INFORMATION SHOWN:

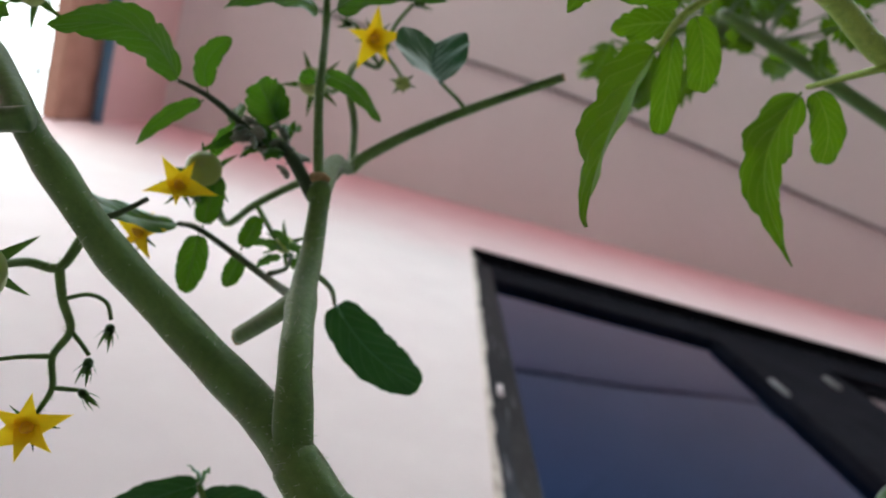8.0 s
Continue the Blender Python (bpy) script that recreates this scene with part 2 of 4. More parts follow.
M_stem_dark, nt, b = material("dark_tomato_stem")
n1, n2 = noise_node(nt, 90.0, 4), noise_node(nt, 500.0, 3)
nt.links.new(ramp(nt, n1.outputs[0], [(0.3, (0.03, 0.05, 0.018)), (0.7, (0.06, 0.10, 0.03))]).outputs[0], b.inputs["Base Color"])
b.inputs["Roughness"].default_value = 0.55
bump(nt, b, n2.outputs[0], 0.4, 0.0005)

M_cut, nt, b = material("dry_cut_stem")
nt.links.new(ramp(nt, noise_node(nt, 300.0, 4).outputs[0], [(0.3, (0.22, 0.14, 0.06)), (0.7, (0.48, 0.36, 0.18))]).outputs[0], b.inputs["Base Color"])
b.inputs["Roughness"].default_value = 0.85

M_petal, nt, b = material("yellow_petal")
nt.links.new(ramp(nt, noise_node(nt, 220.0, 4).outputs[0], [(0.3, (0.84, 0.57, 0.006)), (0.7, (0.93, 0.68, 0.010))]).outputs[0], b.inputs["Base Color"])
b.inputs["Roughness"].default_value = 0.5
tr = nt.nodes.new("ShaderNodeBsdfTranslucent")
tr.inputs[0].default_value = (0.95, 0.72, 0.012, 1)
ms = nt.nodes.new("ShaderNodeMixShader")
ms.inputs[0].default_value = 0.55
nt.links.new(b.outputs[0], ms.inputs[1])
nt.links.new(tr.outputs[0], ms.inputs[2])
nt.links.new(ms.outputs[0], nt.nodes["Material Output"].inputs[0])

M_cone, nt, b = material("anther_yellow")
nt.links.new(ramp(nt, noise_node(nt, 300.0, 3).outputs[0], [(0.3, (0.80, 0.42, 0.006)), (0.7, (0.90, 0.53, 0.010))]).outputs[0], b.inputs["Base Color"])
b.inputs["Roughness"].default_value = 0.5

M_fruit, nt, b = material("unripe_tomato_skin")
n1 = noise_node(nt, 160.0, 5)
nt.links.new(ramp(nt, n1.outputs[0], [(0.3, (0.27, 0.36, 0.075)), (0.7, (0.36, 0.45, 0.12))]).outputs[0], b.inputs["Base Color"])
b.inputs["Roughness"].default_value = 0.32
b.inputs["Subsurface Weight"].default_value = 0.25
b.inputs["Subsurface Radius"].default_value = (0.004, 0.005, 0.002)
b.inputs["Subsurface Scale"].default_value = 0.5
M_hair, nt, b = material("plant_hair")
b.inputs["Base Color"].default_value = (0.62, 0.72, 0.52, 1)
b.inputs["Roughness"].default_value = 0.6

# ---- mesh helpers ----


def part(name, bm, mat, parent=None, label="", smooth=True):
    me = bpy.data.meshes.new(name)
    bm.to_mesh(me)
    bm.free()
    if smooth:
        me.polygons.foreach_set("use_smooth", [True] * len(me.polygons))
    me.materials.append(mat)
    ob = new(name, me)
    if parent is not None:
        ob.parent = parent
    if label:
        tagged(ob, label=label)
    return ob


def share(name, me, parent, m, label=""):
    ob = new(name, me)
    ob.parent = parent
    ob.matrix_basis = m
    if label:
        tagged(ob, label=label)
    return ob


def box_bm(x0, y0, z0, x1, y1, z1, bevel=0.0, bm=None):
    own = bm if bm is not None else bmesh.new()
    r = bmesh.ops.create_cube(own, size=1.0)
    vs = r["verts"]
    for v in vs:
        v.co = Vector((x0 + (v.co.x + 0.5) * (x1 - x0), y0 + (v.co.y + 0.5) * (y1 - y0), z0 + (v.co.z + 0.5) * (z1 - z0)))
    if bevel:
        es = list({e for v in vs for e in v.link_edges})
        bmesh.ops.bevel(own, geom=es, offset=bevel, segments=2, affect="EDGES")
    return own


def spline(points, per=6):
    pts = [Vector(p) for p in points]
    if len(pts) < 3:
        return [pts[0].lerp(pts[-1], i / per) for i in range(per + 1)], [i / per for i in range(per + 1)]
    ext = [pts[0] * 2 - pts[1]] + pts + [pts[-1] * 2 - pts[-2]]
    out, par = [], []
    for i in range(1, len(ext) - 2):
        p0, p1, p2, p3 = ext[i - 1:i + 3]
        for k in range(per):
            t = k / per
            out.append(0.5 * (2 * p1 + (p2 - p0) * t + (2 * p0 - 5 * p1 + 4 * p2 - p3) * t * t + (3 * p1 - p0 - 3 * p2 + p3) * t ** 3))
            par.append(i - 1 + t)
    out.append(pts[-1])
    par.append(len(pts) - 1.0)
    return out, [q / (len(pts) - 1) for q in par]


def tube_bm(points, r0, r1, sides=10, per=6, lumpy=0.06, swell=(), bm=None):
    """A tapered stem along a smooth line; swell: (place 0..1, extra radius factor) for nodes."""
    own = bm if bm is not None else bmesh.new()
    line, par = spline(points, per)
    rings = []
    up = None
    for i, p in enumerate(line):
        d = (line[min(i + 1, len(line) - 1)] - line[max(i - 1, 0)]).normalized()
        if up is None:
            up = d.orthogonal().normalized()
        up = (up - d * up.dot(d)).normalized()
        side = d.cross(up)
        r = r0 + (r1 - r0) * par[i]
        for at, f in swell:
            r *= 1 + f * math.exp(-((par[i] - at) / 0.05) ** 2)
        r *= 1 + lumpy * noise.noise(p * 140.0)
        rings.append([own.verts.new(p + (up * math.cos(a) + side * math.sin(a)) * r * (1 + 0.05 * math.cos(3 * a)))
                      for a in (2 * math.pi * k / sides for k in range(sides))])
    for a, c in zip(rings, rings[1:]):
        for k in range(sides):
            own.faces.new((a[k], a[(k + 1) % sides], c[(k + 1) % sides], c[k]))
    for ring, rev in ((rings[0], True), (rings[-1], False)):
        own.faces.new(ring[::-1] if rev else ring)
    return own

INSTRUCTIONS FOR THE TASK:
Pull out and copy each line containing the string "part".

RESULT FOR THIS EXERCISE:
Continue the Blender Python (bpy) script that recreates this scene with part 2 of 4. More parts follow.
def part(name, bm, mat, parent=None, label="", smooth=True):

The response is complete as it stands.